Yo acababa de llegar a Vigo, era fotógrafo de moda entonces y no conocía la ciudad. Como me gusta el jazz iba a cuanto club de jazz hubiera. Una noche recalé en un local que se llamaba Alma. Estaba en el casco antiguo, en la calle Pobladores. Era un sitio oscuro, pequeño, feo, húmedo y frío. Pero ponían una música estupenda y la conversación del dueño y los parroquianos era estupenda. Me aficioné a ir allí.

Una noche Alberto llegó al Alma con su piano debajo del brazo y dos colegas músicos, Kin García y Cuchús Pimentel. Yo ni sabía que Alberto vivía en Vigo, pero resultó que era un asiduo del Alma y tocaba allí muchas veces. Y empecé a fotografiarlos a él y a sus amigos.
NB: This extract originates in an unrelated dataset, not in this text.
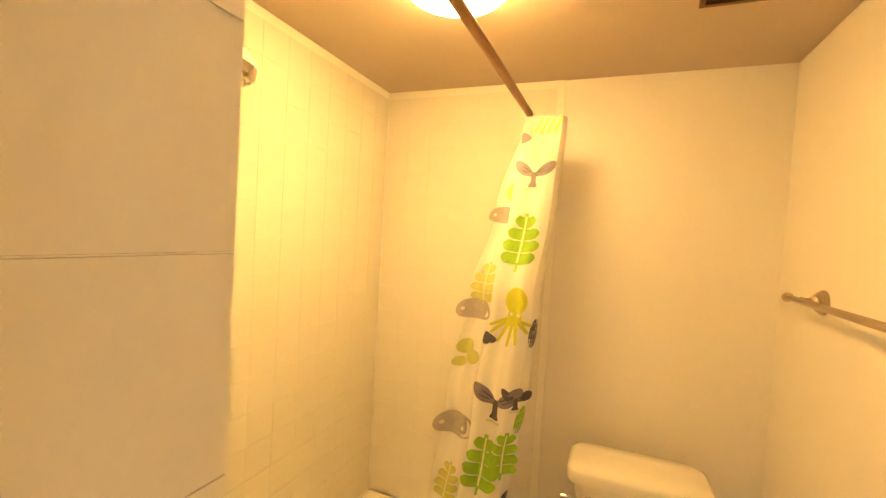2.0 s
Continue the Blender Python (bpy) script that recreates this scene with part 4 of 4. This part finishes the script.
def tree(x, y, h, r, seed, light):
    rnd = random.Random(seed)
    t = thing("tree", "leafy green tree with a dense uneven crown", "tree", pose(x, y, GZ), group="garden trees")
    bm = bmesh.new()
    top = Vector((x + rnd.uniform(-0.3, 0.3), y + rnd.uniform(-0.3, 0.3), GZ + h * 0.6))
    tube(bm, smooth_path([(x, y, GZ), (x + 0.1, y, GZ + h * 0.3), top], 5), 0.2, 10, [0.24 - 0.013 * k for k in range(11)])
    for k in range(6):
        a = 2 * math.pi * k / 6 + rnd.random()
        e = top + Vector((math.cos(a) * r * 0.7, math.sin(a) * r * 0.7, h * rnd.uniform(0.1, 0.3)))
        b = Vector((x, y, GZ + h * rnd.uniform(0.3, 0.5)))
        tube(bm, [b, b.lerp(e, 0.5) + Vector((0, 0, 0.2)), e], 0.08, 6, [0.1, 0.06, 0.03])
    part("trunk", bm, M_BARK, t)
    verts, faces = [], []
    for c in range(36):
        a, q = rnd.random() * 6.283, rnd.random() ** 0.5
        cc = Vector((x + math.cos(a) * q * r, y + math.sin(a) * q * r, GZ + h * (0.30 + 0.66 * rnd.random() * (1 - 0.4 * q))))
        cr = r * rnd.uniform(0.22, 0.42)
        for _ in range(90):
            d = Vector((rnd.gauss(0, 1), rnd.gauss(0, 1), rnd.gauss(0, 1))).normalized()
            p = cc + d * cr * rnd.uniform(0.6, 1.0)
            s = rnd.uniform(0.10, 0.22)
            u = d.cross(Vector((rnd.random(), rnd.random(), rnd.random()))).normalized() * s
            v = (d.cross(u).normalized() + d * rnd.uniform(-0.5, 0.5)) * s * 0.6
            i = len(verts)
            verts += [p - u, p - v, p + u, p + v]
            faces.append((i, i + 1, i + 2, i + 3))
    me = bpy.data.meshes.new("crown")
    me.from_pydata(verts, [], faces)
    me.materials.append(M_LEAF2 if light else M_LEAF)
    cr = new("crown", me)
    cr.parent = t
    cr.matrix_parent_inverse = t.matrix_basis.inverted()


for k, (x, y, h, r) in enumerate(((32, 2.5, 5.9, 2.8), (31, 7, 6.2, 3.0), (34, 13, 7.6, 3.2), (30, 18, 6.8, 2.8), (33, -2.5, 6.2, 3.2), (33, 24, 7.5, 3.2), (32, -8, 7.0, 3.0), (38, 0, 6.6, 3.4), (44, 4, 6.5, 3.0), (46, 20, 6.5, 3.2), (45, 34, 6.6, 3.2))):
    tree(x, y, h, r, k + 3, k % 2 == 0)

# ---- tiles ----


def tile_mesh(name, w, h, t, material, bev):
    """A slab in the local xz plane whose face looks along local -y."""
    bm = bmesh.new()
    o = [Vector((sx * w / 2, -t * 0.45, sz * h / 2)) for sx, sz in ((-1, -1), (1, -1), (1, 1), (-1, 1))]
    back = [Vector((p.x, 0, p.z)) for p in o]
    face = [Vector((p.x * (1 - 2 * bev / w), -t, p.z * (1 - 2 * bev / h))) for p in o]
    loft(bm, [back, o, face])
    for f in bm.faces:
        f.smooth = False
    return mesh_of(name, bm, material)


def lay(me, parent, m):
    s = new("tile", me)
    s.parent = parent
    s.matrix_parent_inverse = parent.matrix_basis.inverted()
    s.matrix_basis = m
    return s


P = 0.1085
TL = tile_mesh("tile", P - 0.0005, P - 0.0010, 0.007, M_TILE, 0.0006)
ww = bpy.data.objects["wall_bath_west"]
z = TZ + 0.003 + P / 2
row = 0
while z < BZ + 0.02:
    y = 1.286 + P / 2
    while y < BY1 - 0.01:
        hz = min(P, 2 * (BZ - z) + P)
        lay(TL, ww, pose(BX0 - 0.007, min(y, BY1 - P / 2), min(z, BZ - P / 2), random.uniform(-0.12, 0.12), 0, 90 + random.uniform(-0.12, 0.12)))
        y += P
    z += P
    row += 1
wnorth = bpy.data.objects["wall_bath_north"]
part("grout_bed", bx(BX0, -0.128, BY1 - 0.0064, BY1 + 0.001, 0.30, BZ), M_GROUT, wnorth, "pale grout")
z = TZ + 0.003 + P / 2
while z < BZ + 0.02:
    x = BX0 + 0.002 + P / 2
    while x < -0.16:
        lay(TL, wnorth, pose(x, BY1 - 0.0006, min(z, BZ - P / 2), random.uniform(-0.1, 0.1), 0, random.uniform(-0.1, 0.1)))
        x += P
    z += P
# tall trim tiles on the end of the wing wall
we = bpy.data.objects["wall_tub_end"]
TE = tile_mesh("tile", 0.138, 0.1517, 0.006, M_TILE, 0.0006)
for k in range(14):
    lay(TE, we, pose(-0.1505, 1.2095, 0.078 + 0.1522 * k, 0, 0, 90))
# floor
fb = bpy.data.objects["floor_bathroom"]
F = 0.305
TF = tile_mesh("tile", F - 0.004, F - 0.004, 0.006, M_FLOORTILE, 0.002)
for i in range(-2, 2):
    for j in range(-4, 3):
        x0, x1 = max(0.277 + F * i, -0.157), min(0.277 + F * (i + 1), BX1)
        y0, y1 = max(2.10 + F * j, 1.052), min(2.10 + F * (j + 1), BY1)
        whole = x1 - x0 > F - 0.001 and y1 - y0 > F - 0.001
        me = TF if whole else tile_mesh("tile", x1 - x0 - 0.004, y1 - y0 - 0.004, 0.006, M_FLOORTILE, 0.002)
        lay(me, fb, pose((x0 + x1) / 2, (y0 + y1) / 2, -0.006, -90, 0, 180 * random.randrange(2) if whole else 0))
base = bpy.data.objects["wall_bath_north"]
TB = tile_mesh("tile", 0.15, 0.075, 0.008, M_FLOORTILE, 0.002)
for k in range(5):
    lay(TB, base, pose(-0.08 + 0.152 * k, BY1, 0.0385))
Un día decidimos hacer unas fotos del grupo más trabajadas. Y yo sugerí hacerlas en la playa. Dicho y hecho. Cogimos una furgo, metimos en ella todo el material, que era bastante entre sus instrumentos, amplis, baffles, etc., y mis acumuladores, paraguas, flashes y cámaras. Y nos fuimos a Samil. Al Camaleón. Le preguntamos al dueño si nos dejaba enchufar las tomas eléctricas dentro y llevar el cableado hasta la playa e inteligentemente el tipo dijo que sí, porque aunque la terraza del Camaleón al atardecer solía estar llena, aquel día se abarrotó. 

Allí, en la arena, había tres tipos tocando como ángeles, con los pies descalzos, regalándoles a los clientes del Camaleón un precioso, inesperado y gratuito concierto de jazz. Y yo fotografiándolos contra un fondo de lujo: el mar, el cielo y una puesta de sol tras las islas Cíes.

Bueno, pues estos eran los recuerdos. 

Por cierto que antes cuando hablé del bar Alma, dije una frase con trampa, pero ustedes no se dieron cuenta. Dije "Alberto llegó al Alma con su piano debajo del brazo". En esa frase la palabra alma no era el nombre del local. No. Yo la estaba empleando con su otra acepción. En inglés alma se dice soul. Y soul es jazz. Y el jazz es, al menos así lo veo yo, la música que mejor nos llega al alma y al corazón.

Alberto se apellida Conde de León. Yo de niño creía que era un aristócrata. Ahora lo sé. Es un aristócrata de la música.

Alberto toca hoy en Ourense, en el Liceo. Vayan a verlo. Los emocionará.